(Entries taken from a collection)
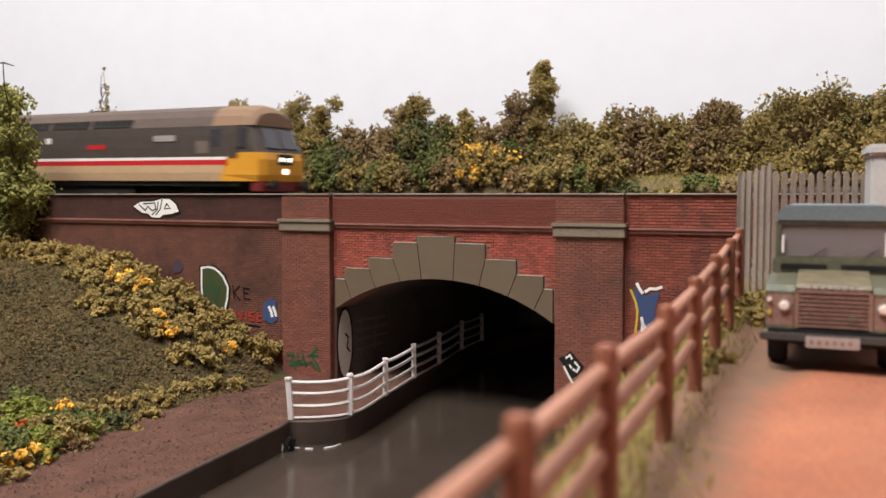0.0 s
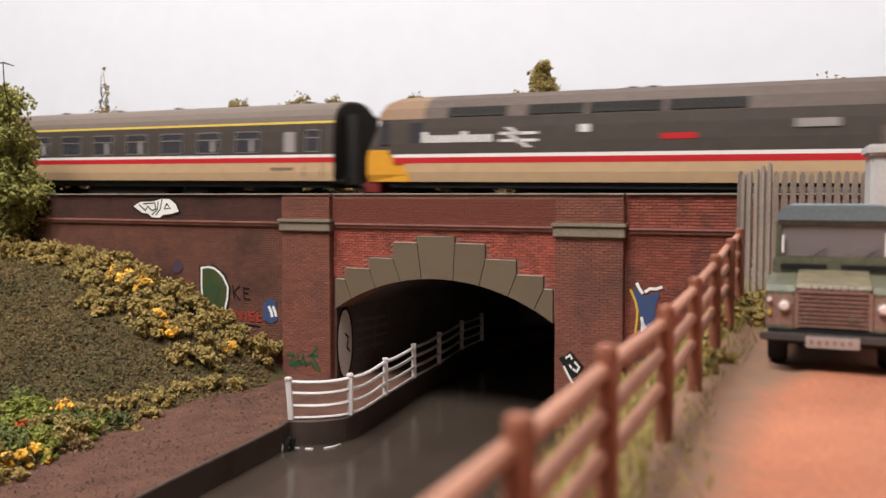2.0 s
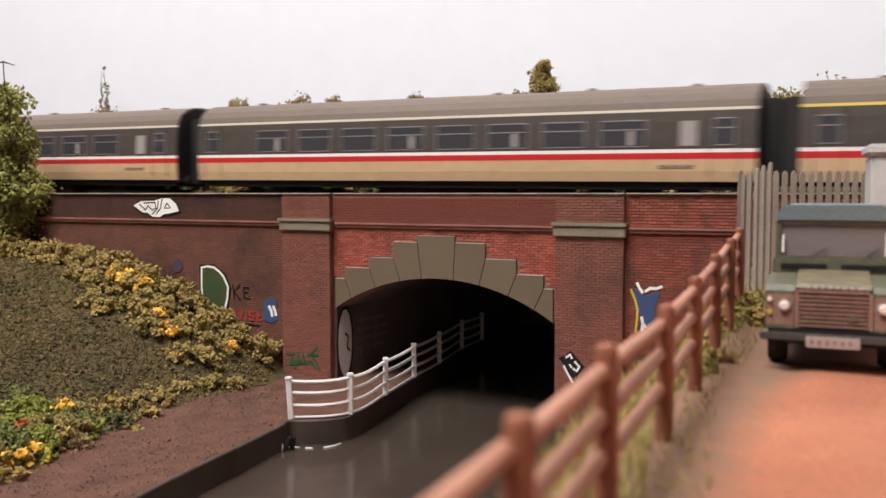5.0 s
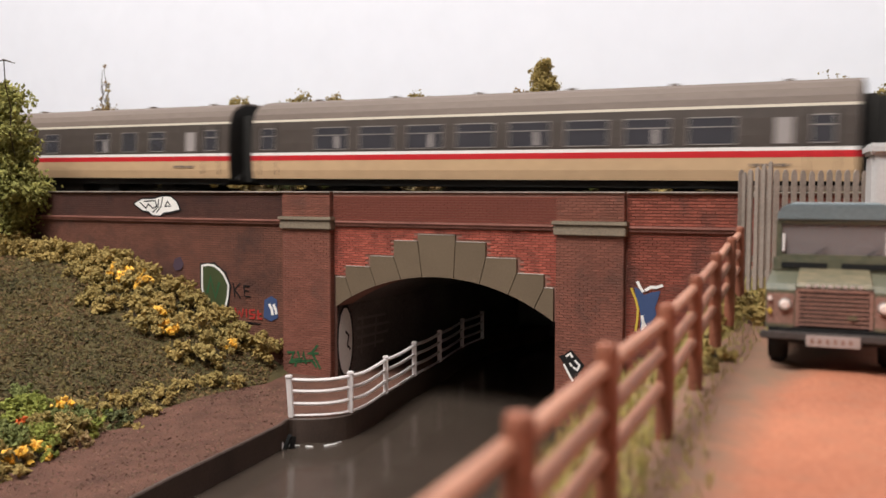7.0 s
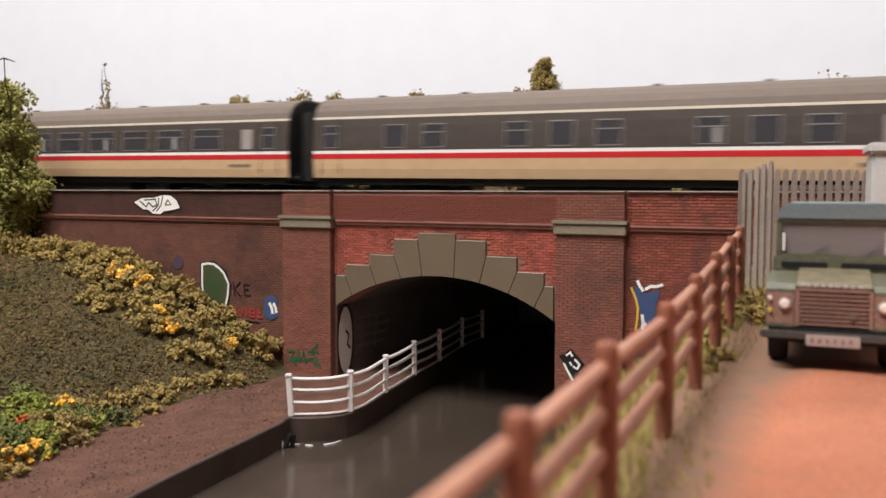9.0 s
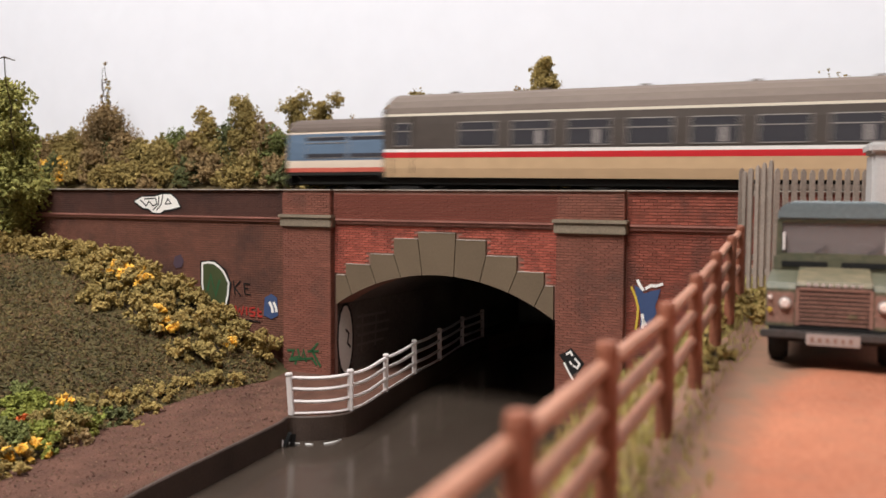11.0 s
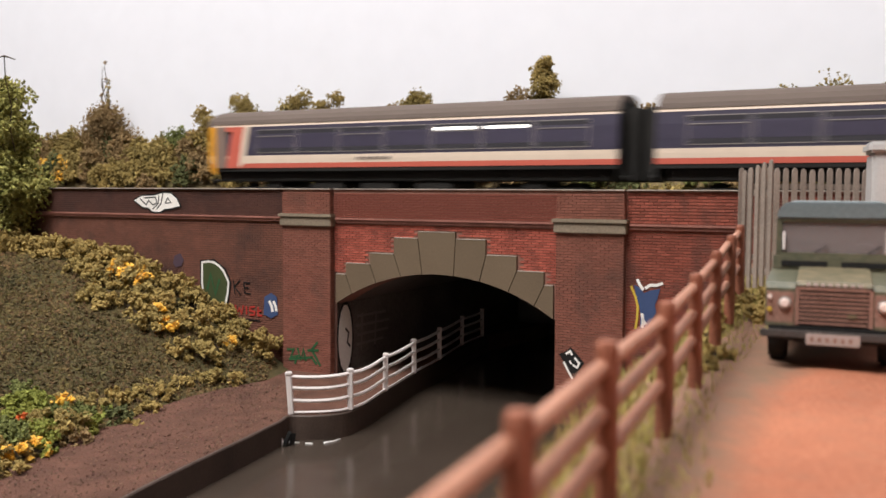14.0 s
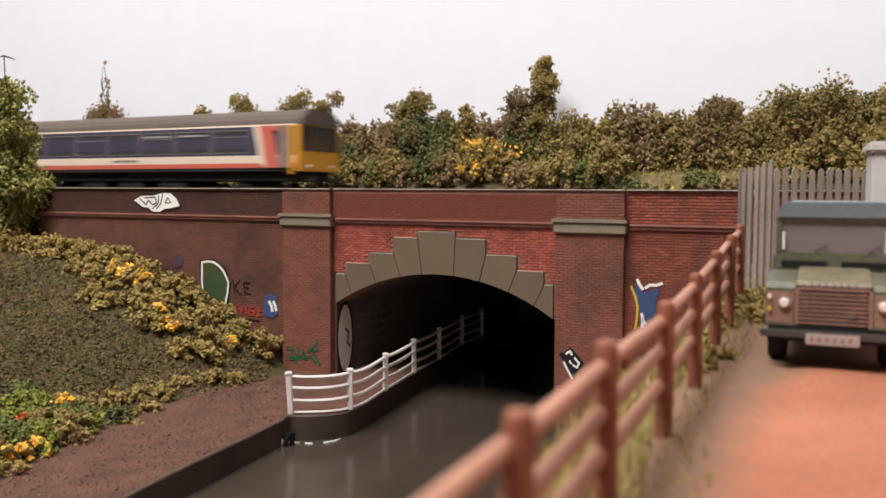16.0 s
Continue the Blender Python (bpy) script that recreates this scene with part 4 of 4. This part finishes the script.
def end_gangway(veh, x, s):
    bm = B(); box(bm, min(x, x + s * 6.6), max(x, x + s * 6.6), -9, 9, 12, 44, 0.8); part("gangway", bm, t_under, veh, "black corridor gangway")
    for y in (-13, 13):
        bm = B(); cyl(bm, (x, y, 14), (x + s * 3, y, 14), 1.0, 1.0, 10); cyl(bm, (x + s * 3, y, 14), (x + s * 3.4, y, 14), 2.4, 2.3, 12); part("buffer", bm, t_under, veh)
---
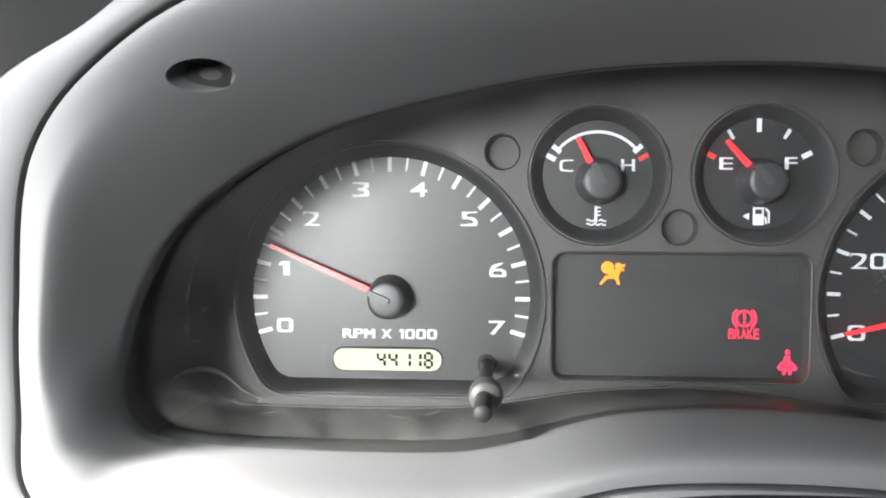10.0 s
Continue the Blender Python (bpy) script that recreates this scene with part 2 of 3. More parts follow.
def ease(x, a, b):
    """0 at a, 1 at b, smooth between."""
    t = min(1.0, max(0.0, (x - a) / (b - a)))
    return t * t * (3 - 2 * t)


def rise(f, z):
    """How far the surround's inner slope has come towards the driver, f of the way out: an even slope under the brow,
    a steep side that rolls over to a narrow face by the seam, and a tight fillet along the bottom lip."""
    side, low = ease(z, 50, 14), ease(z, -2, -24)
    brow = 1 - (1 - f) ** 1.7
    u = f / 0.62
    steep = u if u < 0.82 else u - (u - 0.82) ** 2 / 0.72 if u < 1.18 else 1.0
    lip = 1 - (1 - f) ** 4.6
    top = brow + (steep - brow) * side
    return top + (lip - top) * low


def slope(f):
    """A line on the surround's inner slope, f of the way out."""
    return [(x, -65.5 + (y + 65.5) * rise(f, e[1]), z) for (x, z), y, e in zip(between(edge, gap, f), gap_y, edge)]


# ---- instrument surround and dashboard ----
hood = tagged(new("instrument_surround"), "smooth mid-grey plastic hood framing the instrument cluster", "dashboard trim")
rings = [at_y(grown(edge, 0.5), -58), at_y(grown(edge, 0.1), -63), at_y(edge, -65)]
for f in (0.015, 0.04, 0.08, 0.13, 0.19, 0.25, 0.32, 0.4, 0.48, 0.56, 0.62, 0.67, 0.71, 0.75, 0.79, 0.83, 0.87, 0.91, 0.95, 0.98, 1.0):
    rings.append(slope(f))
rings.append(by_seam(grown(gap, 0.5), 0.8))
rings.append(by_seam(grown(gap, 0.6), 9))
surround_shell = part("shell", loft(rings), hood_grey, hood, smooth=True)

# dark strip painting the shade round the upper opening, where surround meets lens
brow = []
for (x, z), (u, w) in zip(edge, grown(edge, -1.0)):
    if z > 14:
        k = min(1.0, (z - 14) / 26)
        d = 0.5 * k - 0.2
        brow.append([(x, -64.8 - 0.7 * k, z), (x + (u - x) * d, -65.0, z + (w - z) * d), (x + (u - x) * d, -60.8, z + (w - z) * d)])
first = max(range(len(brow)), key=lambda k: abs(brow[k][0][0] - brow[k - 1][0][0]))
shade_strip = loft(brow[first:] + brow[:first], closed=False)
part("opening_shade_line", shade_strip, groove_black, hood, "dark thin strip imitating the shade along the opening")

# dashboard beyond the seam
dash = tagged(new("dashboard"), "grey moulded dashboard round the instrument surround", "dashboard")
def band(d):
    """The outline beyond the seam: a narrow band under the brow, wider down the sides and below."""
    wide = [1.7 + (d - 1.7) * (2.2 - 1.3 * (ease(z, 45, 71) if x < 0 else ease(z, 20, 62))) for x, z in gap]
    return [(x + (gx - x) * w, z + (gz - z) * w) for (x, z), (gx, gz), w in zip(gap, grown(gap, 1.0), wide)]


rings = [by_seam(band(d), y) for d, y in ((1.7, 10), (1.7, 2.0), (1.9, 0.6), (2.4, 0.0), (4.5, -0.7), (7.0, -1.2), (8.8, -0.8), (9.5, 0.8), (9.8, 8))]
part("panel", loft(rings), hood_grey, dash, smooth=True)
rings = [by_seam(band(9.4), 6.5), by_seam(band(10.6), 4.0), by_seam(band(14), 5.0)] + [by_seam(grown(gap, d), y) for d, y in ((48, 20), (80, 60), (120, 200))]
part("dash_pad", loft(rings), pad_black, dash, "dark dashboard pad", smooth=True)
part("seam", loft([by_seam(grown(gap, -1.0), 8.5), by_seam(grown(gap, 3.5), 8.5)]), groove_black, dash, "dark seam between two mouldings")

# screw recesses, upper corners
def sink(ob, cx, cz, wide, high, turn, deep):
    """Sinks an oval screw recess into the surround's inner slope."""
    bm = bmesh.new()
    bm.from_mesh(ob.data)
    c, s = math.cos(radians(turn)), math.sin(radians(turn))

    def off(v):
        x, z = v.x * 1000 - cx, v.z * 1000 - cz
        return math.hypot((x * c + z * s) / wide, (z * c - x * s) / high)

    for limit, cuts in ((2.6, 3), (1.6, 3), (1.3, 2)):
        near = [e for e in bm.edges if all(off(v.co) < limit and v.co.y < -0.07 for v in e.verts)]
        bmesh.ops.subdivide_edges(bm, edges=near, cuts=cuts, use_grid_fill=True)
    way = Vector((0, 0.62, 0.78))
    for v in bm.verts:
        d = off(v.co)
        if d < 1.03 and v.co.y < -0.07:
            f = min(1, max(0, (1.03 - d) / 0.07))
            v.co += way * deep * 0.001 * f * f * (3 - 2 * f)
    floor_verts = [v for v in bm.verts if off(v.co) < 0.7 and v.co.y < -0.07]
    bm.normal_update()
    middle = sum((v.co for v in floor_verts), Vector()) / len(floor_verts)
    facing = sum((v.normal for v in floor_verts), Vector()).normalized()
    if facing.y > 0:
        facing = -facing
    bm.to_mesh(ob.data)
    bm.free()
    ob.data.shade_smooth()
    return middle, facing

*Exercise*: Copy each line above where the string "that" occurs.

*Correct answer*:
Continue the Blender Python (bpy) script that recreates this scene with part 4 of 4. This part finishes the script.
Continue the Blender Python (bpy) script that recreates this scene with part 2 of 3. More parts follow.
    a steep side that rolls over to a narrow face by the seam, and a tight fillet along the bottom lip."""